This is how we started out, after “I do”s were said, rice was thrown, gifts were opened and a long white satin dress was cleaned and stored away:
In a small apartment with little to call our own, our table for two was sometimes the couch with an old wooden box we called a coffee table pulled close with two dinner plates on top. We cooked together and did dishes side-by-side. It was perfect for two.
We both worked so hard all week, so on the weekends we hung out together, ran errands, tried to exercise, watched TV and just spent so much time together.

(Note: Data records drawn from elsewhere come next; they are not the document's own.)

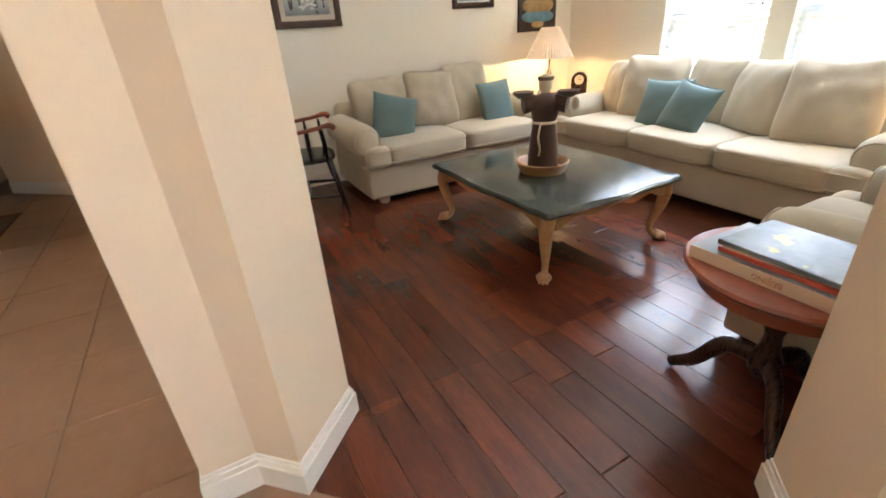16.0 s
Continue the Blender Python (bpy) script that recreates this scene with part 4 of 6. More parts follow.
# white print on the window wall
ew = Matrix.Rotation(radians(-90), 4, "Z")
art = canvas("botanical_print", ((0.0, (0.62, 0.62, 0.58)), (1.0, (0.66, 0.66, 0.62))), 0.1, 3)
p, iw, ih, y = picture(Matrix.Translation((LIV_E - 0.002, 5.64, 1.85)) @ ew, 0.45, 0.665, M["frame_black"], art, "black-framed print of a grey plant on white paper", 0.035, 0.025, M["frame_black"], 0.055, 0.075)
grey = paint("grey_ink", (0.16, 0.16, 0.15))
rnd = random.Random(2)
for k in range(9):
    a, b = rnd.uniform(-0.08, 0.08), rnd.uniform(-0.02, 0.14)
    dab(p, [(a + 0.03 * math.cos(t), b + 0.025 * math.sin(t * 1.0 + 0.3)) for t in (0, 1.2, 2.4, 3.6, 4.8)], y - 0.0003 * k, grey)
dab(p, [(-0.006, -0.2), (0.008, -0.2), (0.012, 0.1), (-0.002, 0.1)], y - 0.004, grey)
art = canvas("pale_landscape", ((0.0, (0.35, 0.33, 0.25)), (0.5, (0.45, 0.45, 0.40)), (1.0, (0.55, 0.56, 0.54))), 0.3, 4)
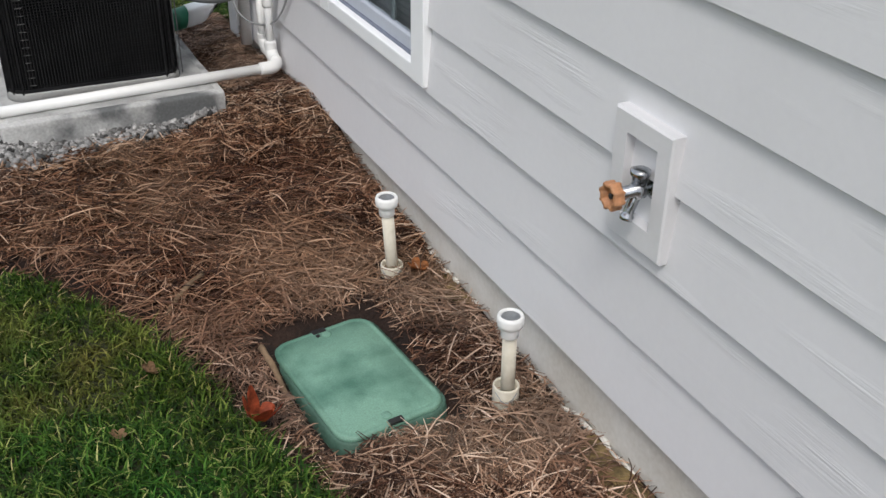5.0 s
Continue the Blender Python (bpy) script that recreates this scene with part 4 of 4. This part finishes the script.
for row in ((-0.700, 2.525, 0.054, 0.7, M_LEAFRED, "curled bright red-orange leaf at the lawn edge", 0.105, 1.0),
            (-0.400, 0.785, 0.050, 2.1, M_LEAFORANGE, "curled orange-brown leaf in the bed's edge", 0.08, 0.5),
            (-0.505, 1.835, 0.045, 4.0, M_LEAFORANGE, "torn orange-brown leaf in the mulch edge", 0.06, 0.6),
            (-0.600, 0.850, 0.030, 1.0, M_LEAFBROWN, "dry brown leaf sunk in the lawn", 0.03, 0.4),
            (-1.070, 0.935, 0.028, 5.1, M_LEAFBROWN, "dry brown leaf lying in the grass", 0.03, 0.4),
            (-1.290, 0.520, 0.022, 3.3, M_LEAFORANGE, "small orange-brown leaf in the grass", 0.03, 0.4),
            (-0.090, 2.935, 0.036, 2.6, M_LEAFORANGE, "small orange leaf near the foundation", 0.03, 0.4),
            (-0.890, 2.790, 0.028, 0.3, M_LEAFBROWN, "small brown leaf sunk in the turf", 0.035, 0.4),
            (-1.020, 2.590, 0.022, 1.9, M_LEAFBROWN, "small dark brown leaf in the grass", 0.03, 0.4),
            (-1.925, 3.830, 0.027, 4.4, M_LEAFORANGE, "orange-brown leaf on the lawn", 0.035, 0.5),
            (-2.740, 3.990, 0.026, 2.2, M_LEAFPALE, "small pale dry leaf on the lawn", 0.04, 0.6),
            (-3.560, 5.300, 0.034, 1.2, M_LEAFPALE, "pale dry leaf on the lawn", 0.04, 0.6),
            (-2.660, 7.680, 0.030, 0.9, M_LEAFORANGE, "orange leaf far out on the lawn", 0.04, 0.5),
            (-1.350, 5.770, 0.028, 3.9, M_LEAFORANGE, "orange-brown leaf on the lawn behind the bed", 0.035, 0.4),
            (-0.080, 1.180, 0.030, 0.5, M_LEAFBROWN, "small yellow-brown leaf by the foundation", 0.03, 0.5),
            (-0.120, 1.050, 0.028, 4.6, M_LEAFBROWN, "small yellow-brown leaf by the foundation", 0.03, 0.5),
            (-1.170, 4.200, 0.020, 2.0, M_LEAFPALE, "small pale leaf by the pipe end", 0.03, 0.6)):
    fallen_leaf(*row)


# ---- siding planks, last ----
def siding():
    made = {}
    z = LAP0
    while z < 3.15:
        z1 = min(z + LAP, 3.2)
        # courses broken at a window's head or sill are cut at its outline
        for a, b in spans(z, z1):
            if b - a < 0.01:
                continue
            key = round(b - a, 3)
            if key not in made:
                bm = bmesh.new()
                L, H = b - a, LAP + 0.012
                prof = [(-0.0165, 0.0), (-0.0175, 0.0015), (-0.0010, H), (0.0040, H), (0.0110, 0.02), (0.0110, 0.0)]
                ends = [[bm.verts.new((px, yy, pz)) for px, pz in prof] for yy in (0.0, L)]
                for i in range(len(prof)):
                    j = (i + 1) % len(prof)
                    bm.faces.new((ends[0][i], ends[1][i], ends[1][j], ends[0][j]))
                bm.faces.new(ends[0])
                bm.faces.new(ends[1][::-1])
                bmesh.ops.recalc_face_normals(bm, faces=bm.faces[:])
                me = bpy.data.meshes.new("siding_plank")
                bm.to_mesh(me)
                bm.free()
                me.materials.append(M_SIDING)
                made[key] = me
            ob = new("siding_plank", made[key])
            ob.parent = wall
            ob.location = (0, a, z)
        z += LAP


siding()
for y0, y1, lo, hi in WINDOWS:
    part("siding_plank", box_bm(-0.0140, 0.011, y0 + 0.003, y1 - 0.003, LAP0 + 2 * LAP, lo + 0.02), M_SIDING, wall)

I can barely remember how that felt.
For about seven years, we just enjoyed being us. Then we became a family, and life was never quite the same. The craziness and fun of new parenthood was so much better sharing it with someone I loved so much. I knew he would be such an amazing daddy. One kid, then two, add in a few dogs and cats just to keep things lively. We ran full-force into this parenthood thing, and it was nothing short of incredible. Incredibly hard at times, but still incredible.
Twenty-eight years later, we sit more often at that table for two again: not the couch, but our massive dining-room table, made to seat a crowd, not just two.
Our son is busy with college, work and friends. His 17-year-old sister is busy with work, school and BFFs. This is what we hoped for, what we planned for all of those years in between: for our kids to be healthy, happy, busy and doing what they want with their lives.
And they are.
Now, when we are alone and the house is quiet, I am remembering so many little reasons why I said yes all those years ago. Why it was so important to keep the you and I part right there with the Mom and Dad part.
Because eventually we are back at the table for two.
And I wouldn’t want to be sitting with anyone else.